Dans la dernière partie de la fable, il reprend l’idée qui ressort des courtes morales des fables dont il s’inspire : celle d’Ésope bien sûr (« Ainsi certains hommes se soumettent, dans l’espérance d’un profit, à des travaux dangereux, et se perdent avant d’atteindre l’objet de leurs désirs »), mais aussi celle de l’auteur latin Phèdre (1er siècle), qui avant lui avait aussi repris cette histoire (« Un dessein insensé non seulement n'aboutit pas, mais encore entraîne les mortels à leur perte »). Toutefois, il développe et donne des exemples.
À ses yeux, les humains sont semblables à ces deux chiens, tant ils sont eux aussi sots et gourmands. La différence est que leur gourmandise porte sur les biens matériels ou la « gloire : elle est synonyme de cupidité et de vanité. Obnubilés au point de perdre toute lucidité, ils sont prêts à tout pour atteindre des objectifs pourtant inatteignables. Or, réaliser certains projets démesurés, ce n’est plus la rivière à boire, mais carrément « la mer à boire » - expression célèbre qui trouve donc son origine dans cette fable de La Fontaine, et qui a fait long feu. Même avec « quatre corps », ou « quatre Mathusalem » (personnage biblique qui aurait vécu 969 ans), ils ne peuvent tout simplement pas être accomplis.

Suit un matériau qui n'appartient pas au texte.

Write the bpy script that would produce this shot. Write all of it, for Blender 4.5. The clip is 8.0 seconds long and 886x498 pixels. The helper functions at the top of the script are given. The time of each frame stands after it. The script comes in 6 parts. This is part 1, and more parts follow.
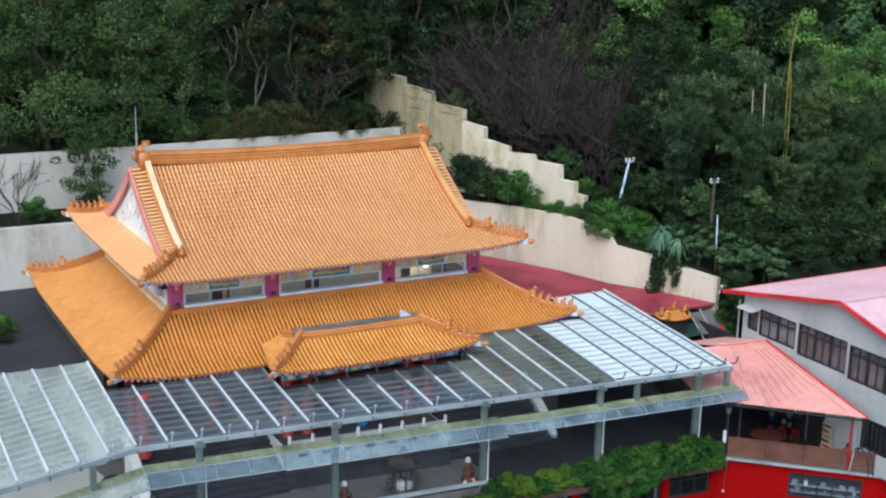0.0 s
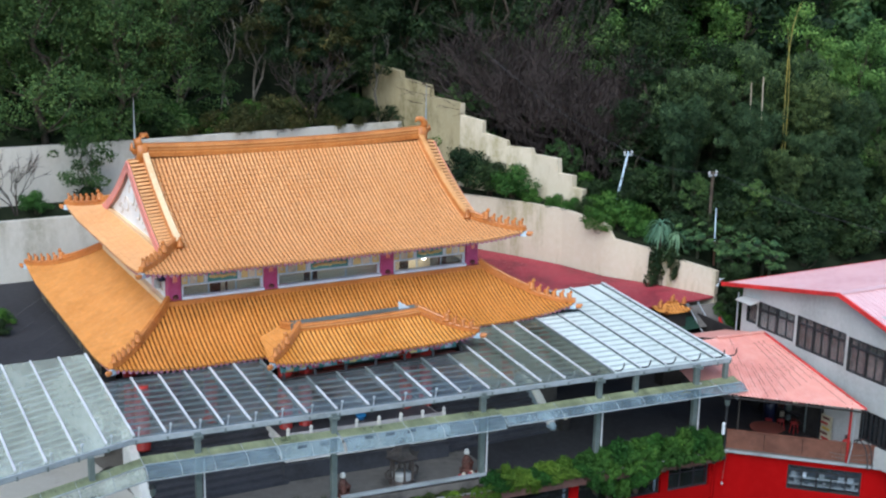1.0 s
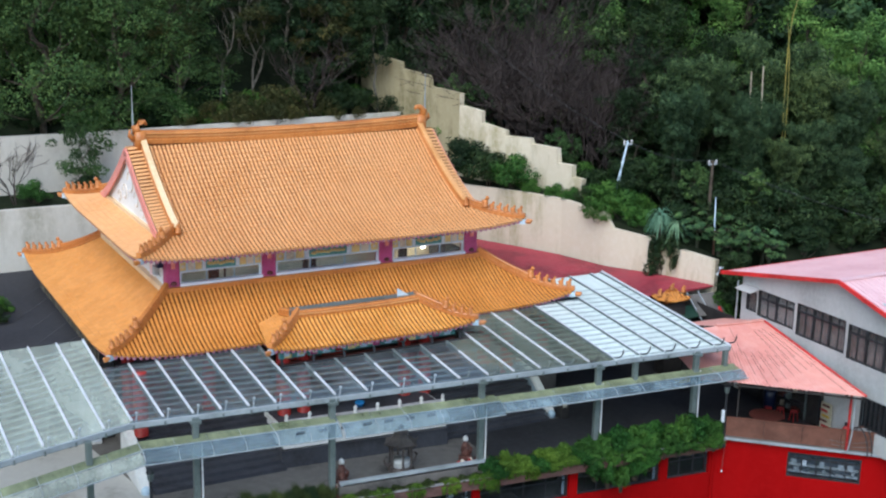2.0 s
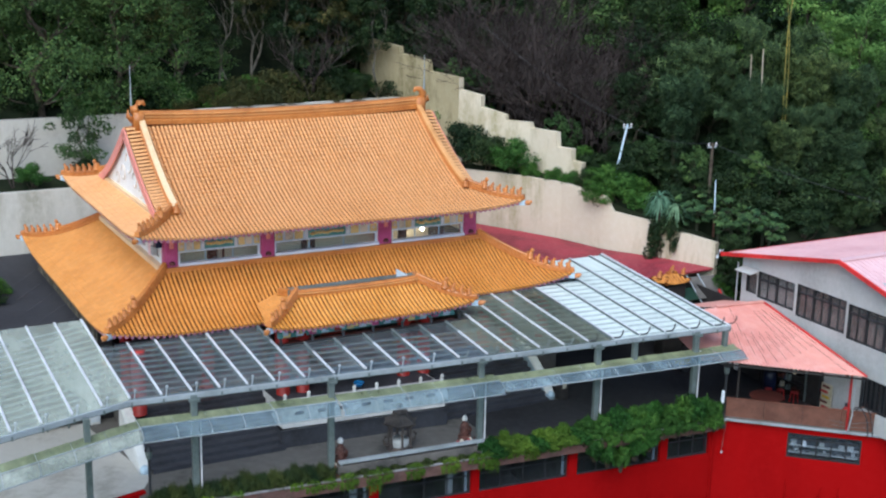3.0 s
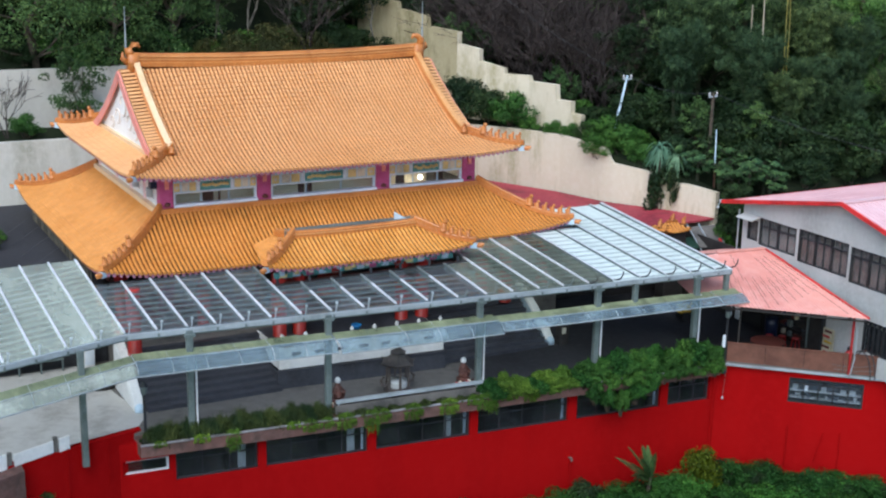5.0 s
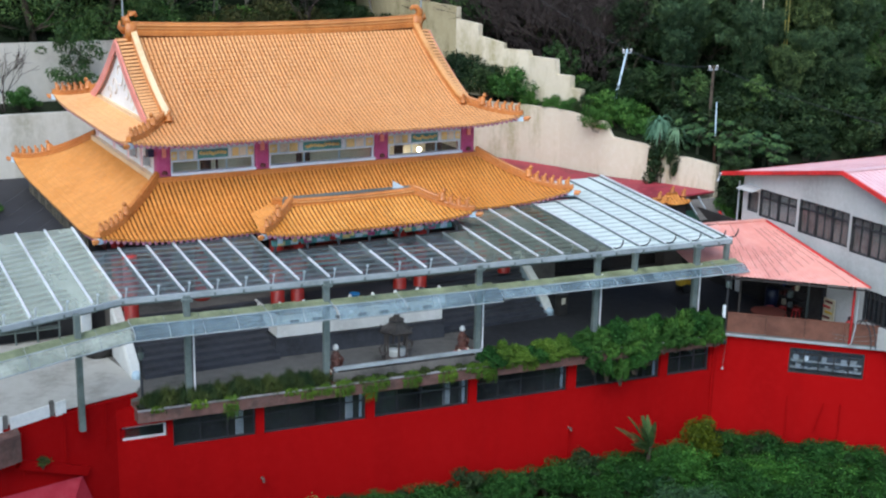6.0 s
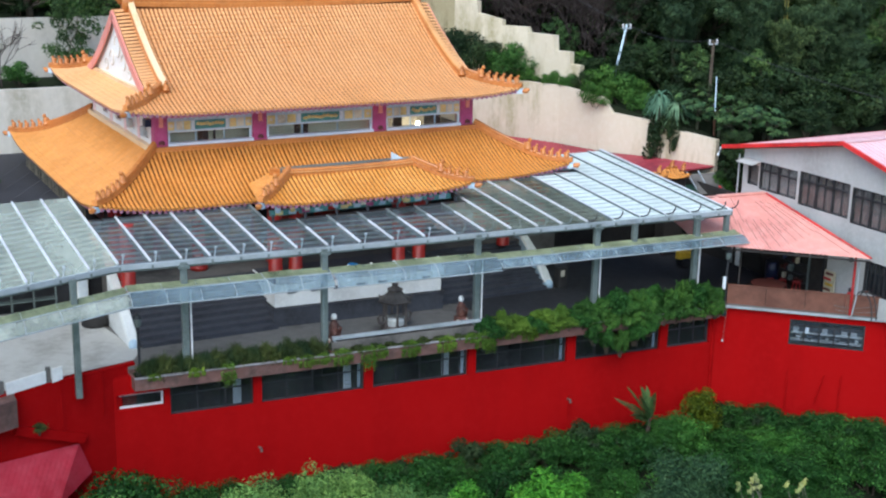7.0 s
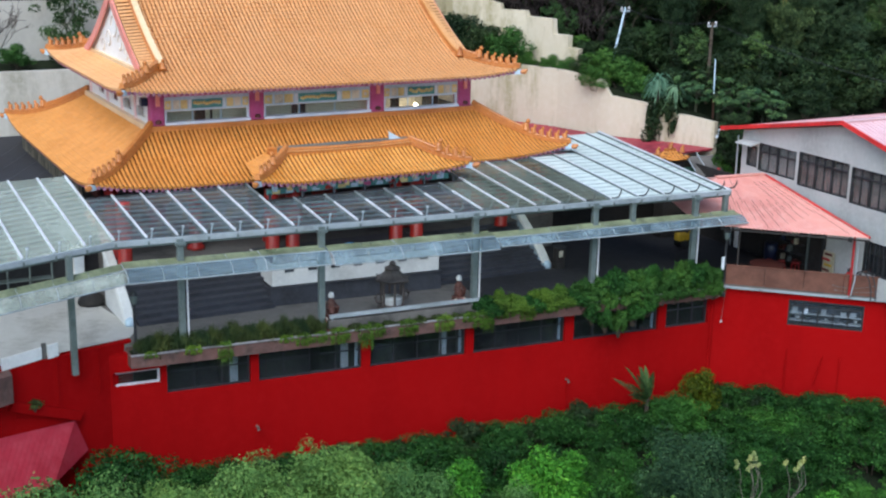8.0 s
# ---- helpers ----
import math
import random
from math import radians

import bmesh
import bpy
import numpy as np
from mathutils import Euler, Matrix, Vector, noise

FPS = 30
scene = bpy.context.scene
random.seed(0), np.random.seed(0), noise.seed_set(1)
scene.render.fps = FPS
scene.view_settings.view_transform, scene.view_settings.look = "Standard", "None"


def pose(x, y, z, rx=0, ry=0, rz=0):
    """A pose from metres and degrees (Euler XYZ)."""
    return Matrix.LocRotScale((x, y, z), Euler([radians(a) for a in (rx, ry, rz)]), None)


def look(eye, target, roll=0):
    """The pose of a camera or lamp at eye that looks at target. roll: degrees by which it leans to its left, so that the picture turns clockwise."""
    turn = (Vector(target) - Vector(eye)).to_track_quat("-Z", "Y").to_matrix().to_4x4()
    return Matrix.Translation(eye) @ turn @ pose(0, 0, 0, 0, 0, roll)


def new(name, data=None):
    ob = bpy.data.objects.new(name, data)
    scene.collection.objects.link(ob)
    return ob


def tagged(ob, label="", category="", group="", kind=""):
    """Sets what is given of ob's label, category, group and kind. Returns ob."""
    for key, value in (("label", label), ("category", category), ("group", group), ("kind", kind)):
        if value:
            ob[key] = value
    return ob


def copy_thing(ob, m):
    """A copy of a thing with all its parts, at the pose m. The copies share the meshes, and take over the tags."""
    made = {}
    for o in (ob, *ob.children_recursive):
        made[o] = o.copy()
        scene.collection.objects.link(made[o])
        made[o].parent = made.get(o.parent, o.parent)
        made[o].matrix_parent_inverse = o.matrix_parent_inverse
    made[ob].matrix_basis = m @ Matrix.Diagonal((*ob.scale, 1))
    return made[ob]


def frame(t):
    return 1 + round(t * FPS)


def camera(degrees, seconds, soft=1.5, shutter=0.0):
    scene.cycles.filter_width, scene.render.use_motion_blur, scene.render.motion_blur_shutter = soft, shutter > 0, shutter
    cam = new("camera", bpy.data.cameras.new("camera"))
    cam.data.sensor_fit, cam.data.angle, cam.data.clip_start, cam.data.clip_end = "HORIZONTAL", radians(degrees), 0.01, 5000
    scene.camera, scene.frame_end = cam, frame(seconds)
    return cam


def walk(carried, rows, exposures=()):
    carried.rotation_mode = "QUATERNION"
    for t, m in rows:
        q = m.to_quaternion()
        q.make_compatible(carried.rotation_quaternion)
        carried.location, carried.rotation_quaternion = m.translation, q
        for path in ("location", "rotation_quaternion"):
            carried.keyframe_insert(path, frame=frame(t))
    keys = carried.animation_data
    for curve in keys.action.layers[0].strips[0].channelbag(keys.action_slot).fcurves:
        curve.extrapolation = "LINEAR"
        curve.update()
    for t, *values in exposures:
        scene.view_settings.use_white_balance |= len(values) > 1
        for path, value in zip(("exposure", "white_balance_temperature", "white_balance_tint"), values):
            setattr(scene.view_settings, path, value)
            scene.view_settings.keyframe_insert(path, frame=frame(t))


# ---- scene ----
# exposure in stops, sky and sun strengths, the sun's bearing in degrees from north (+y) towards east (+x), and its height
EXPO, SKY, SUN, SUN_TURN, SUN_UP = 0.77, 0.135, 1.7, 224.0, 50.0

cam = camera(37.87, 8.0, soft=2.2)
# seconds, eye x, y, z, then yaw, pitch and roll in degrees
ROWS = [
    (0, -10.412, -44.441, 21.385, -28.219, -14.470, 1.226),
    (0.5, -10.430, -44.447, 21.202, -28.274, -14.486, 1.218),
    (1, -10.447, -44.439, 21.086, -28.330, -14.498, 1.232),
    (1.5, -10.414, -44.443, 20.856, -28.320, -14.477, 1.236),
    (3, -10.366, -44.517, 19.874, -28.326, -14.644, 1.206),
    (3.5, -10.374, -44.499, 19.482, -28.384, -14.680, 1.205),
    (4, -10.349, -44.477, 18.962, -28.421, -14.817, 1.213),
    (4.5, -10.344, -44.481, 18.414, -28.432, -14.928, 1.222),
    (6, -10.296, -44.524, 16.816, -28.467, -15.243, 1.244),
    (6.5, -10.270, -44.554, 16.328, -28.466, -15.351, 1.229),
    (7, -10.279, -44.552, 15.828, -28.520, -15.433, 1.238),
    (7.5, -10.247, -44.589, 15.363, -28.537, -15.513, 1.237),
    (8, -10.223, -44.598, 15.129, -28.559, -15.546, 1.238),
]
walk(cam, [(t, pose(x, y, z, 90 + pitch, 0, yaw) @ pose(0, 0, 0, 0, 0, roll)) for t, x, y, z, yaw, pitch, roll in ROWS],
     [(t, EXPO + e, 6330, 9) for t, e in ((0.0, -0.03), (4.5, 0.0), (6.0, 0.05), (6.5, 0.14), (7.0, 0.18), (7.5, 0.14), (8.0, 0.02))])

# ---- light ----
world = bpy.data.worlds.new("overcast_sky")
scene.world = world
world.use_nodes = True
wn, wl = world.node_tree.nodes, world.node_tree.links
wn.clear()
sky = wn.new("ShaderNodeTexSky")
sky.sky_type = "NISHITA"
sky.sun_disc = False
sky.sun_elevation = radians(SUN_UP)
sky.sun_rotation = radians(SUN_TURN)
sky.air_density, sky.dust_density, sky.ozone_density = 1.0, 1.0, 1.0
back = wn.new("ShaderNodeBackground")
back.inputs[1].default_value = SKY
out = wn.new("ShaderNodeOutputWorld")
wl.new(sky.outputs[0], back.inputs[0])
wl.new(back.outputs[0], out.inputs[0])

sun_data = bpy.data.lights.new("sun", "SUN")
sun_data.energy, sun_data.angle, sun_data.color = SUN, radians(55), (0.94, 0.98, 1.0)
sun = new("sun", sun_data)
sun_dir = Vector((math.sin(radians(SUN_TURN)) * math.cos(radians(SUN_UP)), math.cos(radians(SUN_TURN)) * math.cos(radians(SUN_UP)), math.sin(radians(SUN_UP))))
sun.matrix_world = look(sun_dir * 60, (0, 0, 0))


# ---- materials ----
def ramp(nt, fac, stops):
    r = nt.nodes.new("ShaderNodeValToRGB")
    while len(r.color_ramp.elements) < len(stops):
        r.color_ramp.elements.new(0.5)
    for e, (p, c) in zip(r.color_ramp.elements, stops):
        e.position, e.color = p, (*c, 1)
    nt.links.new(fac, r.inputs[0])
    return r.outputs[0]


def noise_of(nt, vec, scale, detail=4, rough=0.6, stretch=None):
    if stretch:
        m = nt.nodes.new("ShaderNodeMapping")
        m.inputs["Scale"].default_value = stretch
        nt.links.new(vec, m.inputs[0])
        vec = m.outputs[0]
    n = nt.nodes.new("ShaderNodeTexNoise")
    n.inputs["Scale"].default_value, n.inputs["Detail"].default_value, n.inputs["Roughness"].default_value = scale, detail, rough
    nt.links.new(vec, n.inputs["Vector"])
    return n.outputs["Fac"]


def blend(nt, fac, a, b, how="MIX"):
    m = nt.nodes.new("ShaderNodeMix")
    m.data_type, m.blend_type = "RGBA", how
    for socket, value in ((m.inputs["Factor"], fac), (m.inputs["A"], a), (m.inputs["B"], b)):
        if isinstance(value, (int, float)):
            socket.default_value = value
        elif isinstance(value, tuple):
            socket.default_value = (*value, 1)
        else:
            nt.links.new(value, socket)
    return m.outputs["Result"]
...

La Fontaine trouve donc dans la fable d’Ésope une opportunité de mettre en avant les idéaux de son époque : ceux de la mesure, de la modération et de la discrétion qui caractérisent l’honnête homme (le mot « honnête » étant à prendre dans le sens qu’il avait à l’époque de « convenable et modéré »), modèle intellectuel et moral d’inspiration aristocratique qui au 17ème siècle se substitue aux idéaux chevaleresques hérités du Moyen Âge.